Il faudra donc repenser le produit IndiGo : configuration des cabines, offre business class, service à bord, politique bagage, personnel navigant plus expérimenté… Un changement de philosophie autant que de logistique, qui nécessitera une montée en compétences rapide et continue.
Le marché du long-courrier est déjà très disputé. Emirates, Qatar Airways, Lufthansa, Singapore Airlines, Air India (désormais rachetée par le conglomérat Tata)… Tous veulent capter la clientèle indienne, en pleine expansion. IndiGo devra s’imposer sur des routes saturées, face à des compagnies qui bénéficient d’une notoriété internationale, d’un réseau intercontinental établi et de normes de service très élevées.
Pour espérer rivaliser, IndiGo devra construire un positionnement clair : prix compétitifs, fiabilité, vols directs, expérience simplifiée. Une stratégie offensive mais crédible, d’autant plus que le « time to market » est lent — la première phase de montée en puissance est prévue entre 2027 et 2030.
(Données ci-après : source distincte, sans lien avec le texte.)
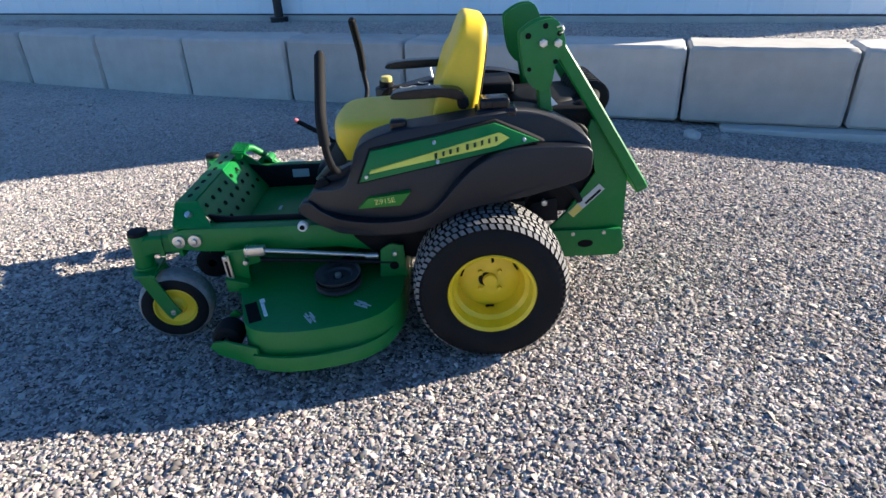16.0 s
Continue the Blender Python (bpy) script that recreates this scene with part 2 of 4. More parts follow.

Le passage au long-courrier représente un investissement considérable. Outre le coût des avions, il faut intégrer celui de la formation, des infrastructures, des autorisations bilatérales de vol, des droits de trafic, du recrutement international… Or, IndiGo a su jusqu’ici éviter les excès d’endettement et gérer avec prudence sa croissance. Ce saut d’échelle est donc un pari stratégique sur l’évolution du trafic mondial, la montée en gamme de sa clientèle et la capacité de l’Inde à devenir un hub mondial à horizon 2035.
Mais en prenant les devants, IndiGo place ses pions avec lucidité sur un échiquier mondial qui va se redessiner. Si elle réussit, elle pourrait devenir non seulement la première compagnie asiatique de demain, mais aussi un acteur global qui redéfinit les équilibres du transport aérien.